The Royal Air Force (G.B.) Pipes and Drums


Until 2004, the bands had different tartans representing their individual Stations. Although King George V granted permission for the Royal Air Force to wear Grey Douglas in 1933, the bands over the years all used their respective Station tartans. For the Royal Edinburgh Military Tattoo 2004, bandsmen from the RAF pipe bands were issued with the R.A.F. Tartan for the first time.


From Left to Right: Grey Douglas Tartan, W.W.2 R.A.F. Badge and Modern R.A.F. Tartan

During the Second World War there were at least two known R.A.F. pipe Bands in Scotland; one in Edinburgh, of The City of Edinburgh Bomber Squadron, and also one in Glasgow: of the 602 City of Glasgow Bomber Squadron.


From Left to Right the badges of: the City of Edinburgh Bomber Squadron and the 602 City of Glasgow Bomber Squadron

The Royal Canadian Air Force

The history of the Royal Canadian Air Force begins in 1920, when the airforce was created as the Canadian Air Force (C.A.F.) In 1924 the C.A.F. was renamed the Royal Canadian Air Force (R.C.A.F) when it was granted the royal title by King George V. 

The Second World War

A Second World War Royal Canadian Air Force Badge


The Royal Canadian Air Force Pipe Band on the march (Source: LAC)

This is how the Royal Canadian Air Force Pipe Band's Sporrans look today.

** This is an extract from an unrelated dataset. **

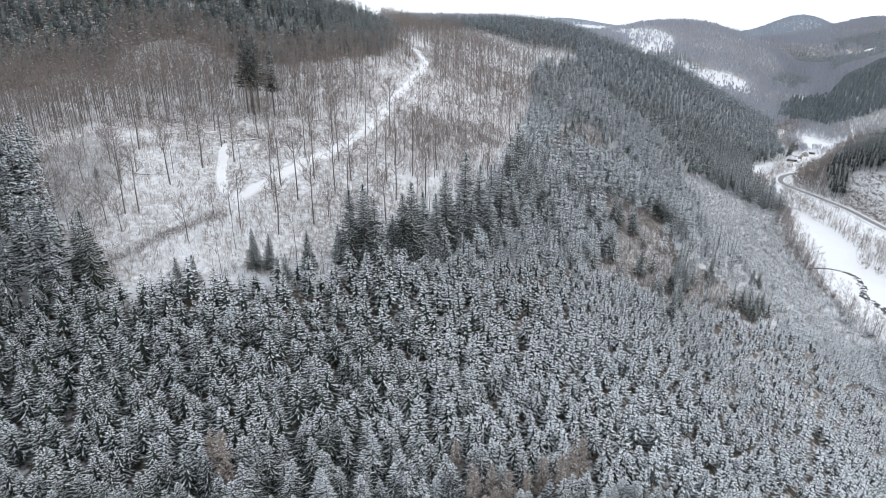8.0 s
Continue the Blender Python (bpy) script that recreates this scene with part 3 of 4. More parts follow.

The outbreak of the Second World War saw the R.C.A.F. fielding eight of its eleven permanent operational squadrons, but by October 1939 15 squadrons were available (12 for homeland defence, three for overseas service). Twenty types of aircraft were in service at this point, over half being for training or transport, and the R.C.A.F. started the war with only 29 front-line fighter and bomber aircraft. The R.C.A.F. reached peak strength of 215,000 (all ranks) in January 1944. By the end of the war the R.C.A.F. would be the fourth largest Allied air force. Approximately 13,000 R.C.A.F. personnel were killed while on operations or died as prisoners of war. Another 4000 died during training or from other causes.

During the war, the R.C.A.F. was involved in three areas: the British Commonwealth Air Training Plan (B.C.A.T.P.), home defence, and overseas operations.